Content-Aware Upsampling Network (CAUN)¶
Traditional frame interpolation uses bilinear interpolation or separable convolutions to upsample warped features. This paper proposes CAUN, a content-aware upsampling module:
- Input: low-resolution warped features, high-resolution original frames
- Core: adaptive sampling kernel generation based on local content
- Output: high-resolution synthesized frames
CAUN utilizes a finer sampling strategy in edge and texture regions and a larger receptive field in flat regions, achieving a balance between quality and efficiency.

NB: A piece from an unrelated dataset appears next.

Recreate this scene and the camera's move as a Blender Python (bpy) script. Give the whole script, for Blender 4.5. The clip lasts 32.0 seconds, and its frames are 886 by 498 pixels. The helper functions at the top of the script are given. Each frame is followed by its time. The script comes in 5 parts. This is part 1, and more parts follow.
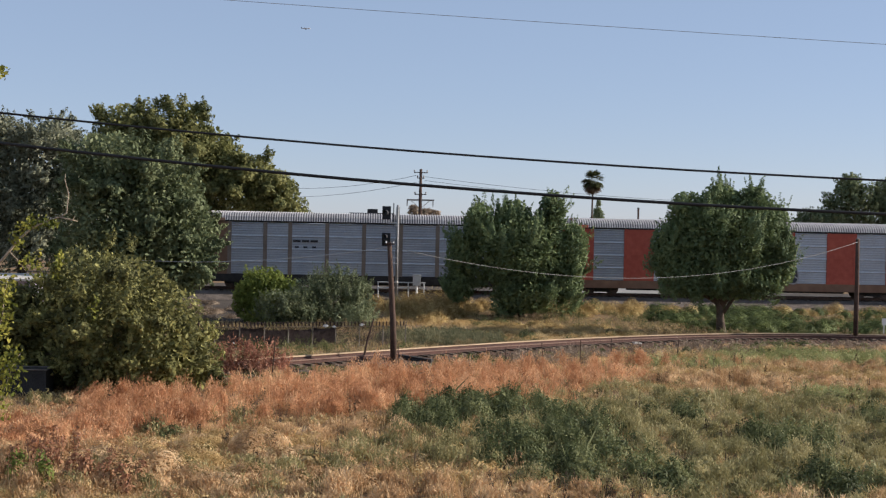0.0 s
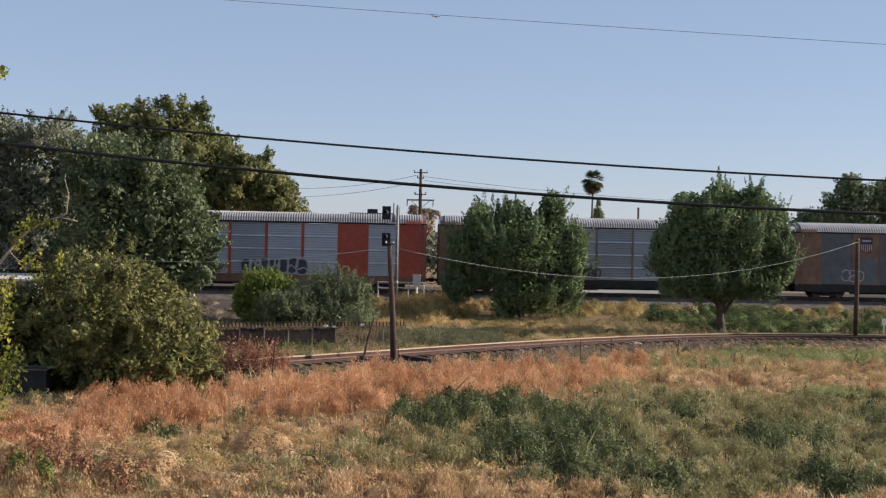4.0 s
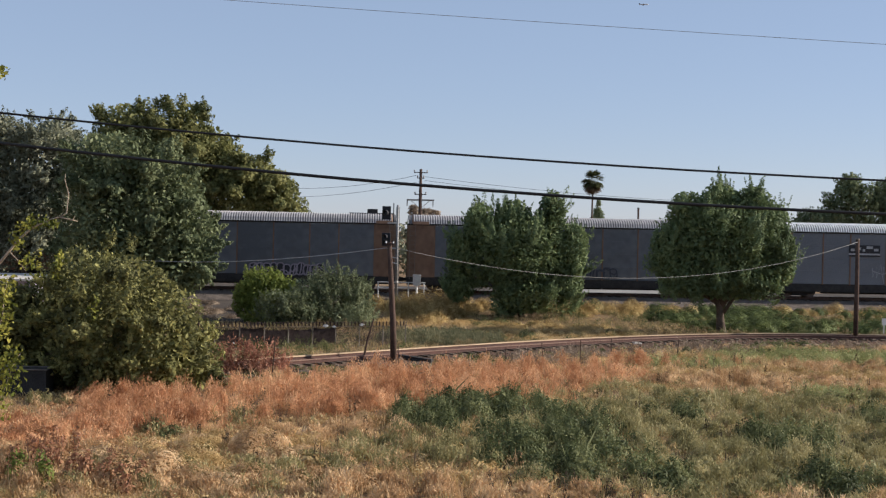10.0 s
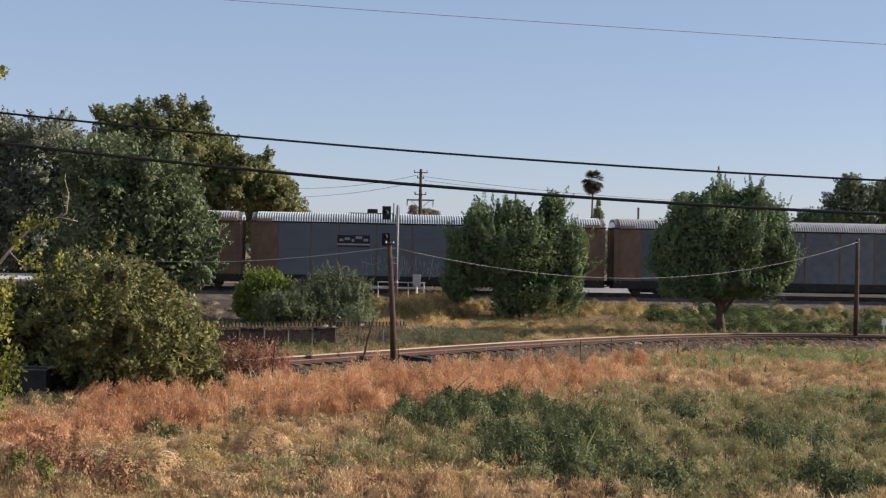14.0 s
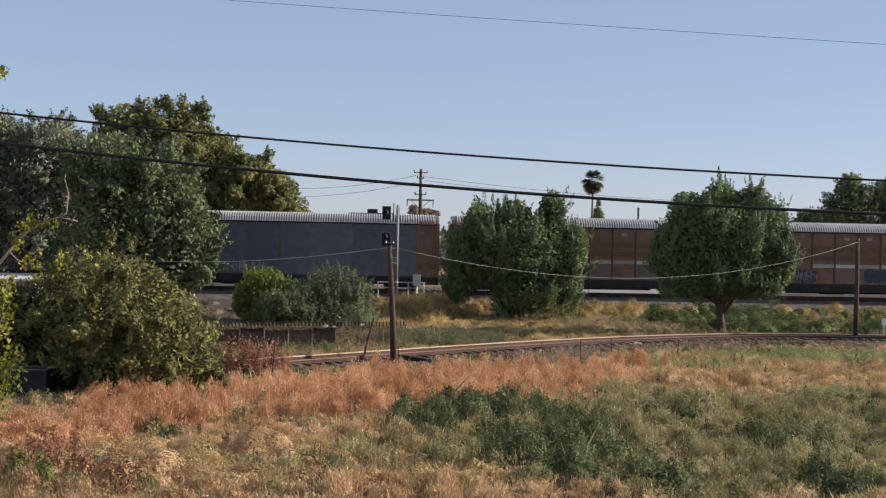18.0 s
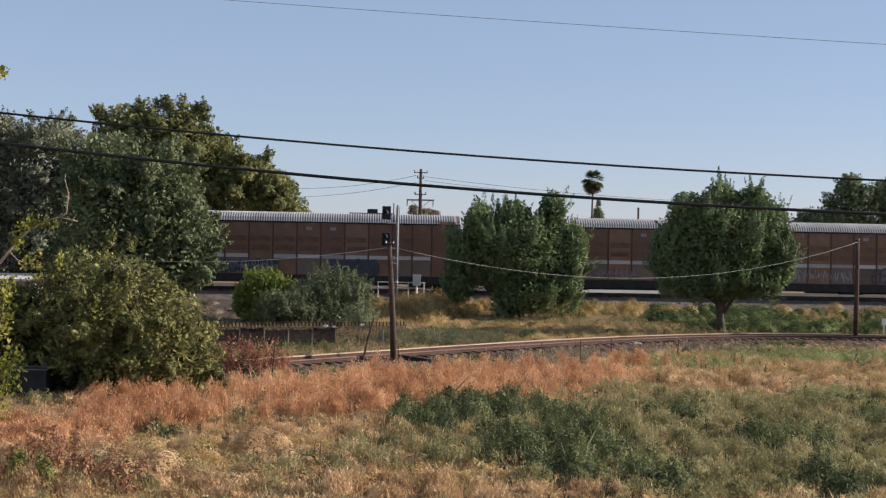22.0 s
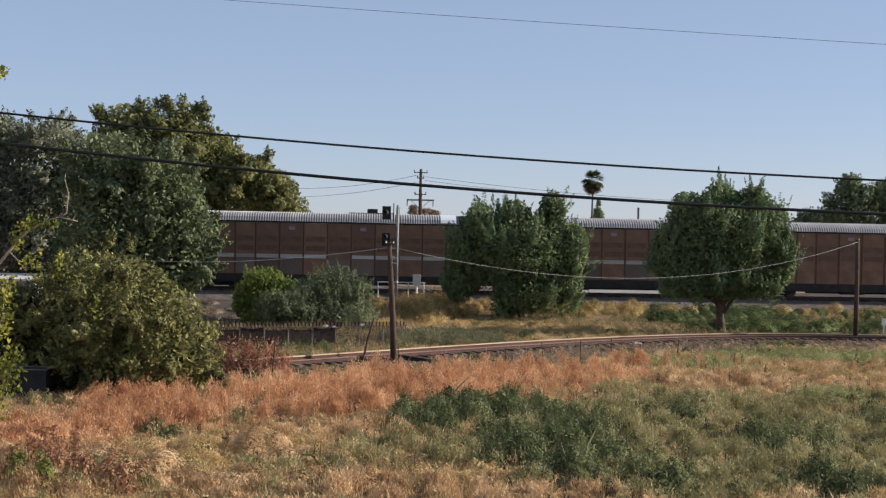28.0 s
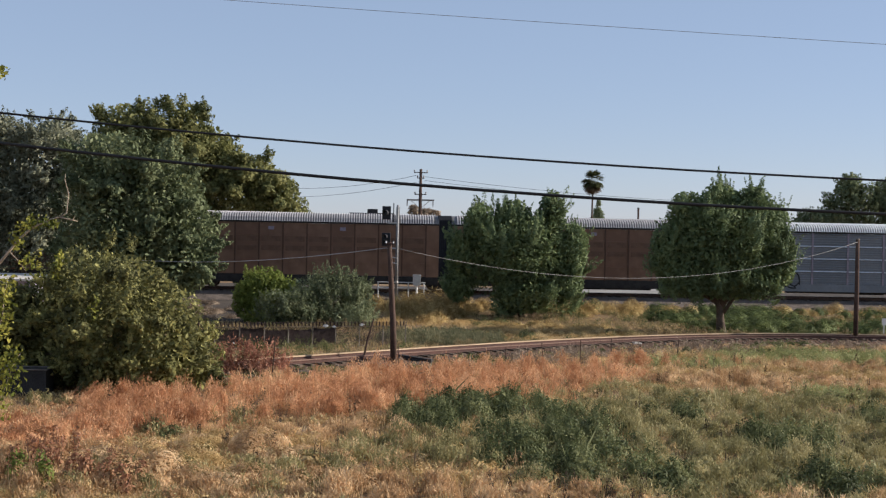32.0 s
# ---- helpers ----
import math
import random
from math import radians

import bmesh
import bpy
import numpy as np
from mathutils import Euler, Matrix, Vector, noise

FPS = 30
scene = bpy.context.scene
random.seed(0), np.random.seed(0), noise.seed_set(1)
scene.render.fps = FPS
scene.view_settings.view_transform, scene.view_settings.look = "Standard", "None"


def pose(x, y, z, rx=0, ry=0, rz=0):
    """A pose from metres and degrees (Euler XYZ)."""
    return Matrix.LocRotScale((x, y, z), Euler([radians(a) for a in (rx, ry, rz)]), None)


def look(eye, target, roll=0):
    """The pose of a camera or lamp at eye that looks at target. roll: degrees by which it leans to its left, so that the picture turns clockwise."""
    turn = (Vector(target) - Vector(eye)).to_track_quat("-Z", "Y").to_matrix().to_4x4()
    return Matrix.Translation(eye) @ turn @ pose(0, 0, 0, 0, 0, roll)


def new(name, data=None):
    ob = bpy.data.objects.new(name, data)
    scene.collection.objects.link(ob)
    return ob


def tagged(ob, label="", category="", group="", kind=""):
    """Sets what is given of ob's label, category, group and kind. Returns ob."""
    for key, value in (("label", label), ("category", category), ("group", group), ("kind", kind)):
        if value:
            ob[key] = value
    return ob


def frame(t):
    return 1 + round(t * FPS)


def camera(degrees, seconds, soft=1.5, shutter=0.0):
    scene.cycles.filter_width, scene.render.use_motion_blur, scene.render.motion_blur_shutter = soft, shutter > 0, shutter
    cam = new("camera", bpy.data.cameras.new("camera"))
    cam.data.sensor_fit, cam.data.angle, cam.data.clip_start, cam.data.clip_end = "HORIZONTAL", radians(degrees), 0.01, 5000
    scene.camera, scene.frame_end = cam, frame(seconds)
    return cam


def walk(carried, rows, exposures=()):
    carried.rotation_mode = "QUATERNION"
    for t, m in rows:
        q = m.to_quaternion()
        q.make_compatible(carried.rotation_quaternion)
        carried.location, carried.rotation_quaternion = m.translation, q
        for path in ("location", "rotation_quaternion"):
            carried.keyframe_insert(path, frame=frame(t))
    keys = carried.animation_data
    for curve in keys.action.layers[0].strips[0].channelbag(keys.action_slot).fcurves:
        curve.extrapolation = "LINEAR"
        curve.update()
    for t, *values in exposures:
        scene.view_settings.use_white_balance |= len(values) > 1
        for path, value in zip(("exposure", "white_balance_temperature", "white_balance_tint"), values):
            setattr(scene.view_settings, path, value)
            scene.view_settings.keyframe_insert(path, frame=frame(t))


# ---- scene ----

# ------------------------------------------------------------------ camera
cam = camera(36.0, 32.0, soft=1.25)
EYE = (0.0, 0.0, 6.2)
VIEW = look(EYE, (0.0, 100.0, 4.832), roll=1.15)
walk(cam, [(0.0, VIEW), (32.0, VIEW)], exposures=[(0.0, 0.5, 6150, 12), (32.0, 0.5, 6150, 12)])

# ------------------------------------------------------------------ light
SUN_DIR = Vector((0.90, 0.11, 0.42)).normalized()
world = bpy.data.worlds.new("sky")
scene.world = world
world.use_nodes = True
wn = world.node_tree.nodes
sky = wn.new("ShaderNodeTexSky")
sky.sky_type = "NISHITA"
sky.sun_disc = False
sky.sun_elevation = math.asin(SUN_DIR.z)
sky.sun_rotation = math.atan2(SUN_DIR.x, SUN_DIR.y)
sky.air_density, sky.dust_density, sky.ozone_density = 0.76, 0.2, 3.3
wn["Background"].inputs["Strength"].default_value = 0.084
haze = wn.new("ShaderNodeMix")
haze.data_type, haze.blend_type = "RGBA", "MULTIPLY"
haze.inputs["Factor"].default_value = 1.0
haze.inputs["B"].default_value = (1.27, 1.04, 1.0, 1)
world.node_tree.links.new(sky.outputs["Color"], haze.inputs["A"])
# summer haze evens out the sky
veil = wn.new("ShaderNodeMix")
veil.data_type = "RGBA"
veil.inputs["Factor"].default_value = 0.54
veil.inputs["B"].default_value = (3.49, 4.33, 5.28, 1)
world.node_tree.links.new(haze.outputs["Result"], veil.inputs["A"])
world.node_tree.links.new(veil.outputs["Result"], wn["Background"].inputs["Color"])
sun_data = bpy.data.lights.new("sun", "SUN")
sun_data.energy, sun_data.angle, sun_data.color = 5.0, radians(0.6), (1.0, 0.90, 0.76)
sun = new("sun", sun_data)
sun.matrix_world = look((40, 40, 60), Vector((40, 40, 60)) - SUN_DIR)


# ------------------------------------------------------------------ materials
def material(name, dark, light, rough=0.85, metal=0.0, scale=3.0, fine=40.0, bump=0.2, dist=0.02, random_amount=0.0, spread=(0.35, 0.65)):
    """Two colours mixed by a broad and a fine noise, with relief."""
    m = bpy.data.materials.new(name)
    m.use_nodes = True
    nt = m.node_tree
    b = nt.nodes["Principled BSDF"]
    b.inputs["Roughness"].default_value, b.inputs["Metallic"].default_value = rough, metal
    b.inputs["Specular IOR Level"].default_value = 0.1 if rough > 0.8 else 0.4
    tc = nt.nodes.new("ShaderNodeTexCoord")
    n1, n2 = nt.nodes.new("ShaderNodeTexNoise"), nt.nodes.new("ShaderNodeTexNoise")
    for n, s in ((n1, scale), (n2, fine)):
        n.inputs["Scale"].default_value = s
        n.inputs["Detail"].default_value = 5
        nt.links.new(tc.outputs["Object"], n.inputs["Vector"])
    add = nt.nodes.new("ShaderNodeMath")
    add.operation = "ADD"
    half = nt.nodes.new("ShaderNodeMath")
    half.operation = "MULTIPLY"
    half.inputs[1].default_value = 0.5
    nt.links.new(n1.outputs["Fac"], add.inputs[0])
    nt.links.new(n2.outputs["Fac"], add.inputs[1])
    nt.links.new(add.outputs[0], half.inputs[0])
    value = half.outputs[0]
    if random_amount:
        oi = nt.nodes.new("ShaderNodeObjectInfo")
        ra = nt.nodes.new("ShaderNodeMath")
        ra.operation = "MULTIPLY_ADD"
        ra.inputs[1].default_value, ra.inputs[2].default_value = random_amount, -random_amount / 2
        nt.links.new(oi.outputs["Random"], ra.inputs[0])
        sm = nt.nodes.new("ShaderNodeMath")
        sm.operation = "ADD"
        nt.links.new(value, sm.inputs[0])
        nt.links.new(ra.outputs[0], sm.inputs[1])
        value = sm.outputs[0]
    ramp = nt.nodes.new("ShaderNodeValToRGB")
    ramp.color_ramp.elements[0].position, ramp.color_ramp.elements[1].position = spread
    ramp.color_ramp.elements[0].color, ramp.color_ramp.elements[1].color = (*dark, 1), (*light, 1)
    nt.links.new(value, ramp.inputs["Fac"])
    nt.links.new(ramp.outputs["Color"], b.inputs["Base Color"])
    if bump:
        bp = nt.nodes.new("ShaderNodeBump")
        bp.inputs["Strength"].default_value, bp.inputs["Distance"].default_value = bump, dist
        nt.links.new(n2.outputs["Fac"], bp.inputs["Height"])
        nt.links.new(bp.outputs["Normal"], b.inputs["Normal"])
    return m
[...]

Knowledge Distillation (KDVCF)¶
To further compress the model, this paper designs the KDVCF (Knowledge Distillation for Video Content-aware Frame interpolation) strategy:
| Component | Teacher Model | Student Model |
|---|---|---|
| Backbone Network | ResNet-50 | MobileNetV3 |
| Parameters | 28.3M | 6.88M |
| Distillation Loss | - | Feature Alignment + Output Matching |
| Inference Speed | 1× | 3.2× |
The distillation strategy includes: 1. Feature alignment distillation: minimizing the L2 distance of intermediate-layer features 2. Output matching distillation: matching the perceptual loss of the final synthesized frame
Experimental Results¶
Main Results¶
| Method | Parameters | Vimeo90K PSNR↑ | SSIM↑ | UCF101 PSNR↑ | SNU-FILM Hard↑ |
|---|---|---|---|---|---|
| RIFE | 9.8M | 35.61 | 0.978 | 35.28 | 29.27 |
| IFRNet | 19.7M | 35.80 | 0.979 | 35.36 | 29.51 |
| AMT-S | 12.3M | 35.72 | 0.978 | 35.31 | 29.39 |
| EMA-VFI | 21.5M | 35.86 | 0.979 | 35.40 | 29.56 |
| BiM-VFI | 6.88M | 36.01 | 0.980 | 35.52 | 29.72 |
BiM-VFI achieves the best results across all datasets with the fewest parameters (6.88M).
Non-uniform Motion Scenarios¶
On the X-TEST and Xiph-4K datasets, which contain a substantial amount of non-linear motion, the advantages of BiM-VFI are even more pronounced:
| Method | X-TEST PSNR↑ | Xiph-4K PSNR↑ |
|---|---|---|
| RIFE | 28.93 | 31.42 |
| EMA-VFI | 29.34 | 31.89 |
| BiM-VFI | 30.12 | 32.47 |
Ablation Study¶
| Configuration | Vimeo90K PSNR↑ | Parameters |
|---|---|---|
| Full BiM-VFI | 36.01 | 6.88M |
| w/o BiM descriptor | 35.42 | 6.85M |
| w/o CAUN (Bilinear upsampling) | 35.67 | 5.91M |
| w/o KDVCF (Teacher model) | 36.23 | 28.3M |
| Only \(R\) | 35.78 | 6.86M |
| Only \(\Phi\) | 35.71 | 6.86M |
Both components of the BiM descriptor contribute to the performance, with the full BiM descriptor bringing a +0.59dB improvement.
Conclusion & Future Work¶
By introducing the BiM descriptor \([R, \Phi]\) to explicitly model the internal relationship of bidirectional motion fields, and combining content-aware upsampling with knowledge distillation, BiM-VFI achieves state-of-the-art frame interpolation quality with only 6.88M parameters. This method is particularly suited for handling non-uniform motion scenarios, and its design philosophy—leveraging the constraint relationship of bidirectional optical flows—can be generalized to other video understanding tasks that require motion estimation.